--- start of INFORMATION PROVIDED ---

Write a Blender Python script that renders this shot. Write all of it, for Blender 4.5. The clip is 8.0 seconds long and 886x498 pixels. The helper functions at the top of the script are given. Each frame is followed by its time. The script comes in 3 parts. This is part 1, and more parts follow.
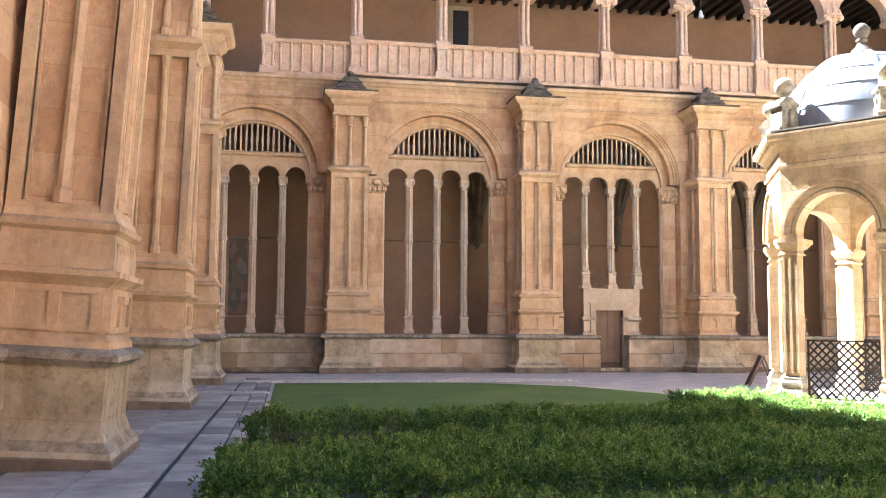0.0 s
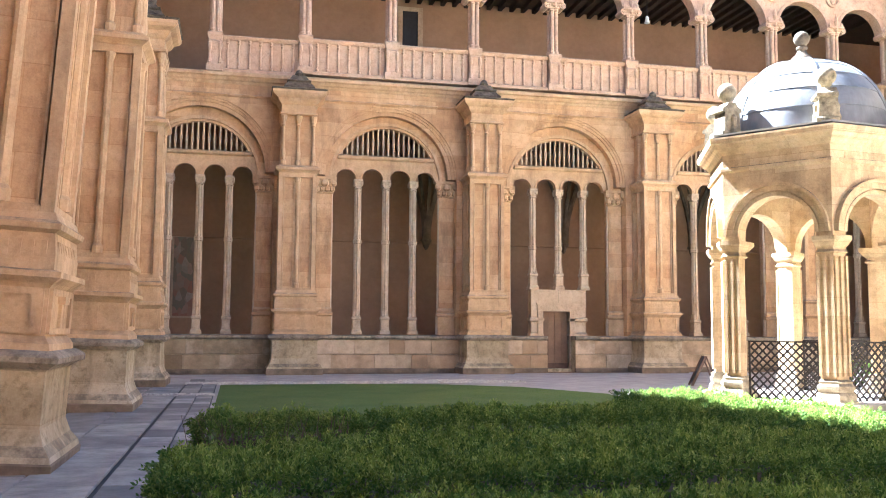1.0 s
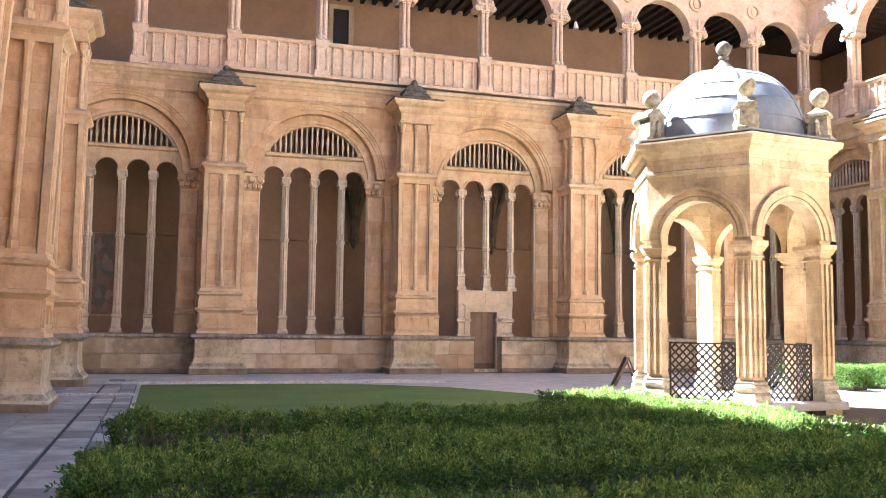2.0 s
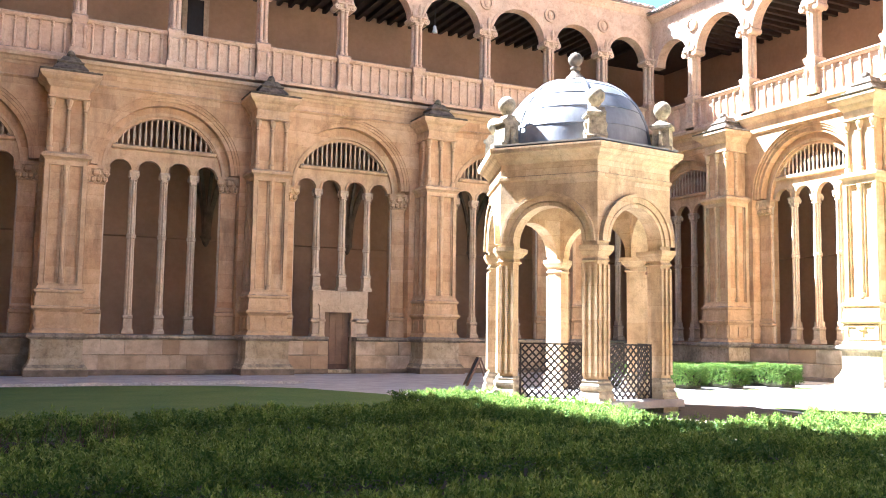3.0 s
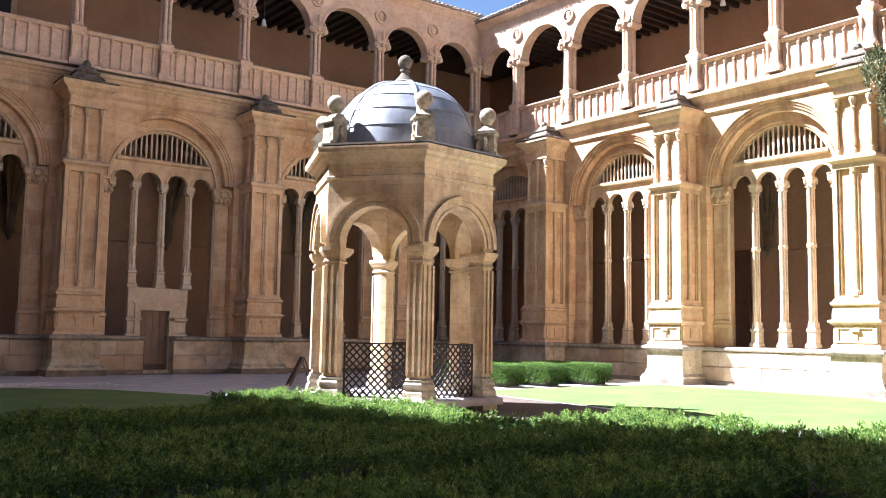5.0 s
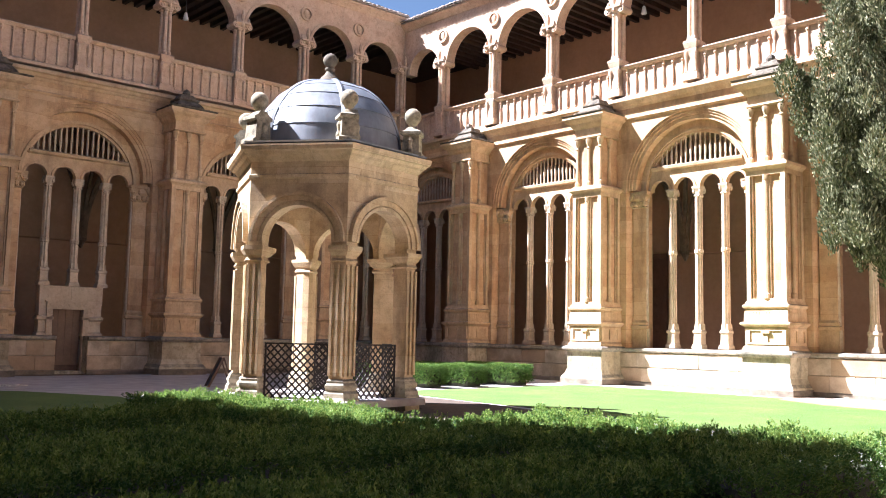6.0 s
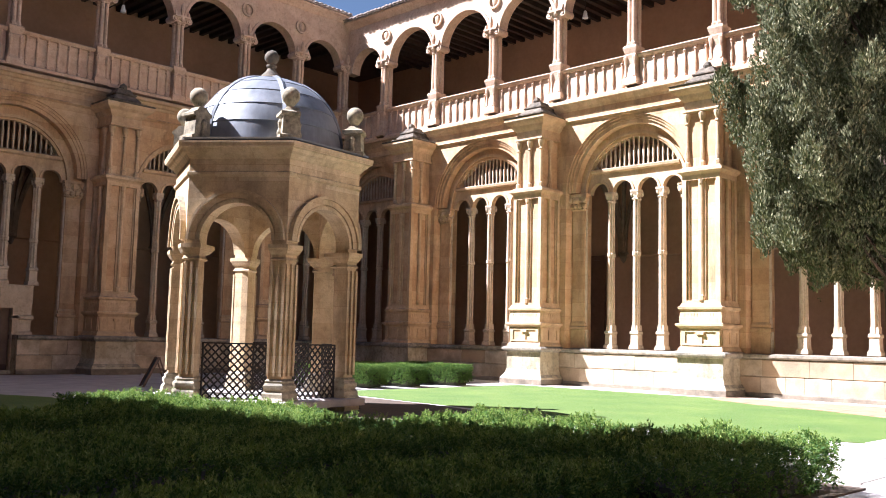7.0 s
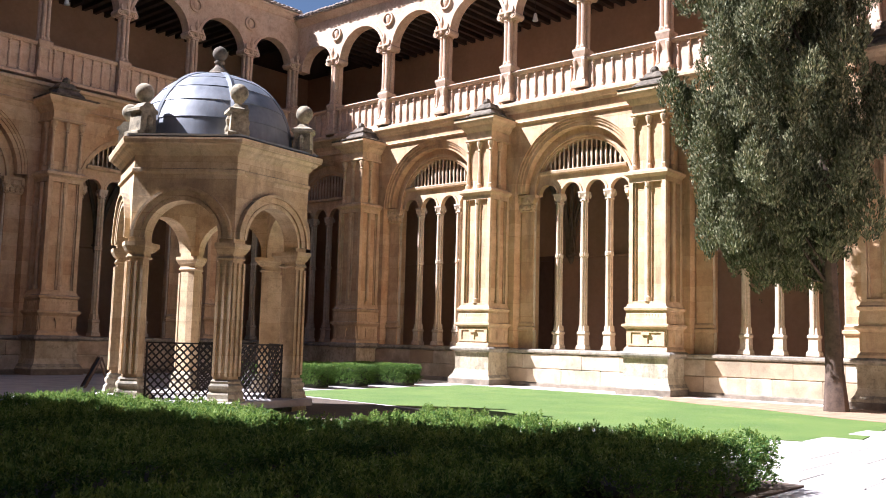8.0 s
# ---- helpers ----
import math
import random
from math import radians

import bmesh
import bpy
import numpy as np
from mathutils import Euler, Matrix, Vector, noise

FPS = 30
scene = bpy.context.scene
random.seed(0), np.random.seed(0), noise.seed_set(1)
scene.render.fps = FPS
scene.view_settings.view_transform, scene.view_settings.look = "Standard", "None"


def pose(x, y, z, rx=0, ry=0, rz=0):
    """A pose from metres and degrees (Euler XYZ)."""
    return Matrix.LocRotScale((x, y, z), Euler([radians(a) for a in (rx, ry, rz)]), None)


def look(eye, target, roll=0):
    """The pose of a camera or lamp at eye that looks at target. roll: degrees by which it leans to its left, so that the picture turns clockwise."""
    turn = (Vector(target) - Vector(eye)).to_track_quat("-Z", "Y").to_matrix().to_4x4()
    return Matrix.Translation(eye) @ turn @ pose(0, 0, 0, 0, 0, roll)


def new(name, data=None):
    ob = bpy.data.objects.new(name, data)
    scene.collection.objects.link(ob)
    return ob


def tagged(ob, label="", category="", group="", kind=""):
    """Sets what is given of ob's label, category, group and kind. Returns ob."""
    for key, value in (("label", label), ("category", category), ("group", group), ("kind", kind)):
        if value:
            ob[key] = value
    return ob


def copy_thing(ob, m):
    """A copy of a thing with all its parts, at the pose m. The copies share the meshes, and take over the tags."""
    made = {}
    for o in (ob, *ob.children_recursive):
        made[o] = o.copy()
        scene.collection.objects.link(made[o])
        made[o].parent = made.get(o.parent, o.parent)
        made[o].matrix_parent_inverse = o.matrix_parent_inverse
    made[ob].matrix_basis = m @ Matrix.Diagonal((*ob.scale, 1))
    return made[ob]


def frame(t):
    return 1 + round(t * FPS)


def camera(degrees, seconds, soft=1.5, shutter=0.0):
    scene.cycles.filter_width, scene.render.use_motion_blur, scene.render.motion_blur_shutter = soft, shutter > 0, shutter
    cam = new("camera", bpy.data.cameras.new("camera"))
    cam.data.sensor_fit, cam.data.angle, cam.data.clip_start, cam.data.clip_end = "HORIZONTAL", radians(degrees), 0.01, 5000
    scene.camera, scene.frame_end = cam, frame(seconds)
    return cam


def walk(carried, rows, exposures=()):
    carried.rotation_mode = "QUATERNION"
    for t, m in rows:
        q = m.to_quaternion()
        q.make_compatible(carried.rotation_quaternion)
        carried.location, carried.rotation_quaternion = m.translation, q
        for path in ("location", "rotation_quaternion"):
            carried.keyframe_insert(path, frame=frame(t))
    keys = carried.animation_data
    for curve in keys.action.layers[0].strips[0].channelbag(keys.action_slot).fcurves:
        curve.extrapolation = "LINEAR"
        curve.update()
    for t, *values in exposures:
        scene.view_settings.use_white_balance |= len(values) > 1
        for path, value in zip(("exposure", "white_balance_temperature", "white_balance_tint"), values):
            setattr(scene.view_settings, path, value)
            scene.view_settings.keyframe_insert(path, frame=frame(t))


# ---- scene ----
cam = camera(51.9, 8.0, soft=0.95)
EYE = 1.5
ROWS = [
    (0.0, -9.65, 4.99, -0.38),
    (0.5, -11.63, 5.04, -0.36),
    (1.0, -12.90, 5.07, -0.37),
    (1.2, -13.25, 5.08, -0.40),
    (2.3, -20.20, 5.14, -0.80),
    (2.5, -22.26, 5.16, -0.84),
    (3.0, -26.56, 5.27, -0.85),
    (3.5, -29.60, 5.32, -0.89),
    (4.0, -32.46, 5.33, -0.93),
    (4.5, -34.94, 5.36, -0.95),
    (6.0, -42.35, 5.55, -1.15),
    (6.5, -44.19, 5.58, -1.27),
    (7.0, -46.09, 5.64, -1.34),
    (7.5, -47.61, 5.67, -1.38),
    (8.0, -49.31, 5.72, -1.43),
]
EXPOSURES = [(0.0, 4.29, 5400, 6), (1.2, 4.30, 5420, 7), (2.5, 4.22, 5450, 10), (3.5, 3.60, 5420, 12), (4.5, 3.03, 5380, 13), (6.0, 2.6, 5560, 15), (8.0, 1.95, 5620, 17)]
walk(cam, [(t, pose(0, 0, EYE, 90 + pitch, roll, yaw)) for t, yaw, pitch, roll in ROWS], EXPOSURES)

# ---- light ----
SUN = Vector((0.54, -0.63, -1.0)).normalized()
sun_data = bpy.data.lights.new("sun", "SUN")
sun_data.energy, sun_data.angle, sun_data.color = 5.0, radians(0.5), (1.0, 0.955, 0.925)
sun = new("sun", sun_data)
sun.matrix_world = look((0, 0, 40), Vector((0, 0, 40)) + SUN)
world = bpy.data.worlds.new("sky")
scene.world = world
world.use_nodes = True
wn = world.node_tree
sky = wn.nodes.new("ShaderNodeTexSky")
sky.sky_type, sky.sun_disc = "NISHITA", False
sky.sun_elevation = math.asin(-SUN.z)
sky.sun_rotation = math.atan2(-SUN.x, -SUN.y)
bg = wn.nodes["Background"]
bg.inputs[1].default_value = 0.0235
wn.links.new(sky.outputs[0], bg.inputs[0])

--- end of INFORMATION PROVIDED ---
--- start of INFORMATION PROVIDED ---

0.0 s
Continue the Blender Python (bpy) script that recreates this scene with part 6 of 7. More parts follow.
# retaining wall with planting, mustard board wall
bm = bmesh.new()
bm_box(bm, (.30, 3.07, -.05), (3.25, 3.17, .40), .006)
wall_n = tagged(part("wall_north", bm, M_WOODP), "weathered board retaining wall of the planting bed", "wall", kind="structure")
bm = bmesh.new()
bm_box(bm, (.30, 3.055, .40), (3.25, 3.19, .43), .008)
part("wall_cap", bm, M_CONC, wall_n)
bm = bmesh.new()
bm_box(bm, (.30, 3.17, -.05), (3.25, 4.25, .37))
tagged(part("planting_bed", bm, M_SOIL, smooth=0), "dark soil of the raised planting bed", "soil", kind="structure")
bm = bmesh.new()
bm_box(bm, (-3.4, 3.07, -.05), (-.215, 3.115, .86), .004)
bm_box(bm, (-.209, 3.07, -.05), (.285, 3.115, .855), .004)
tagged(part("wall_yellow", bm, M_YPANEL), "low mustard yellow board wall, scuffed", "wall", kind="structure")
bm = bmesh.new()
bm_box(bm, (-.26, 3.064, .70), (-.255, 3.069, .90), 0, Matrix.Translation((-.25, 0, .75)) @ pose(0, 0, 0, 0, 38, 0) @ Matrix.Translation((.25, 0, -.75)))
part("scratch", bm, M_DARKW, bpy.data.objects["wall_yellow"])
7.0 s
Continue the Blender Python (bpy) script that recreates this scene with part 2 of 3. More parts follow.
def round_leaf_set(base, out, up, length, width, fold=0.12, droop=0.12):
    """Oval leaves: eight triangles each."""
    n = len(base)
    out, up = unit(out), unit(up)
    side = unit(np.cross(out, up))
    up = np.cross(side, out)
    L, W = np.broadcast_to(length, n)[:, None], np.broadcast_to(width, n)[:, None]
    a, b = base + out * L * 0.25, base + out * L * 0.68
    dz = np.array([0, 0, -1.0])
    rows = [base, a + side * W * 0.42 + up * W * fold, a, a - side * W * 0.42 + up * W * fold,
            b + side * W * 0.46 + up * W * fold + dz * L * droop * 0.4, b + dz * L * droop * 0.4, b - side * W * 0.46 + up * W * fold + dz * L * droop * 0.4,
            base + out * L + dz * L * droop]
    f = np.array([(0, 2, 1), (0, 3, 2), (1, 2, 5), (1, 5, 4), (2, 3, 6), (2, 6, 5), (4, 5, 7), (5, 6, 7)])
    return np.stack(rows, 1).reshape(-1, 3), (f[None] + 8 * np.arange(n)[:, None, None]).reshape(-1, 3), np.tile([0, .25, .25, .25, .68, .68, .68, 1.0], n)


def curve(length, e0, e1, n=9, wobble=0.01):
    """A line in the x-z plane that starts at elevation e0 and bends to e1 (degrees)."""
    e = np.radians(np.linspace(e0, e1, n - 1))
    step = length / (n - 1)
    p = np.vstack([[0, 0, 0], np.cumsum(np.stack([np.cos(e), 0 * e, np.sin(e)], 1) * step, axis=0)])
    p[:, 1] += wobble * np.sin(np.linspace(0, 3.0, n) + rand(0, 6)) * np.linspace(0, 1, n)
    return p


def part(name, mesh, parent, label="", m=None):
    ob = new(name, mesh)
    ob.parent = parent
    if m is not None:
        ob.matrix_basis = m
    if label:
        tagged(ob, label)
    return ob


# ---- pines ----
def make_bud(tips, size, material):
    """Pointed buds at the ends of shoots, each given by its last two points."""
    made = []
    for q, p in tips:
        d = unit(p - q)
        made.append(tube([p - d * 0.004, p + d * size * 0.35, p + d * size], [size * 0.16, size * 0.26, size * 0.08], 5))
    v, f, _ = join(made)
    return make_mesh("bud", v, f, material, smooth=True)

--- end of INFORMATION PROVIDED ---

◆ EXERCISE PROMPT:
All lines in the listing above from the line containing "for path, value" to the line containing "wn.links.new(sky.outputs[0], bg.inputs[0])", inclusive, should be retyped exactly; no other lines should appear.

◆ COMPLETED TASK:
        for path, value in zip(("exposure", "white_balance_temperature", "white_balance_tint"), values):
            setattr(scene.view_settings, path, value)
            scene.view_settings.keyframe_insert(path, frame=frame(t))


# ---- scene ----
cam = camera(51.9, 8.0, soft=0.95)
EYE = 1.5
ROWS = [
    (0.0, -9.65, 4.99, -0.38),
    (0.5, -11.63, 5.04, -0.36),
    (1.0, -12.90, 5.07, -0.37),
    (1.2, -13.25, 5.08, -0.40),
    (2.3, -20.20, 5.14, -0.80),
    (2.5, -22.26, 5.16, -0.84),
    (3.0, -26.56, 5.27, -0.85),
    (3.5, -29.60, 5.32, -0.89),
    (4.0, -32.46, 5.33, -0.93),
    (4.5, -34.94, 5.36, -0.95),
    (6.0, -42.35, 5.55, -1.15),
    (6.5, -44.19, 5.58, -1.27),
    (7.0, -46.09, 5.64, -1.34),
    (7.5, -47.61, 5.67, -1.38),
    (8.0, -49.31, 5.72, -1.43),
]
EXPOSURES = [(0.0, 4.29, 5400, 6), (1.2, 4.30, 5420, 7), (2.5, 4.22, 5450, 10), (3.5, 3.60, 5420, 12), (4.5, 3.03, 5380, 13), (6.0, 2.6, 5560, 15), (8.0, 1.95, 5620, 17)]
walk(cam, [(t, pose(0, 0, EYE, 90 + pitch, roll, yaw)) for t, yaw, pitch, roll in ROWS], EXPOSURES)

# ---- light ----
SUN = Vector((0.54, -0.63, -1.0)).normalized()
sun_data = bpy.data.lights.new("sun", "SUN")
sun_data.energy, sun_data.angle, sun_data.color = 5.0, radians(0.5), (1.0, 0.955, 0.925)
sun = new("sun", sun_data)
sun.matrix_world = look((0, 0, 40), Vector((0, 0, 40)) + SUN)
world = bpy.data.worlds.new("sky")
scene.world = world
world.use_nodes = True
wn = world.node_tree
sky = wn.nodes.new("ShaderNodeTexSky")
sky.sky_type, sky.sun_disc = "NISHITA", False
sky.sun_elevation = math.asin(-SUN.z)
sky.sun_rotation = math.atan2(-SUN.x, -SUN.y)
bg = wn.nodes["Background"]
bg.inputs[1].default_value = 0.0235
wn.links.new(sky.outputs[0], bg.inputs[0])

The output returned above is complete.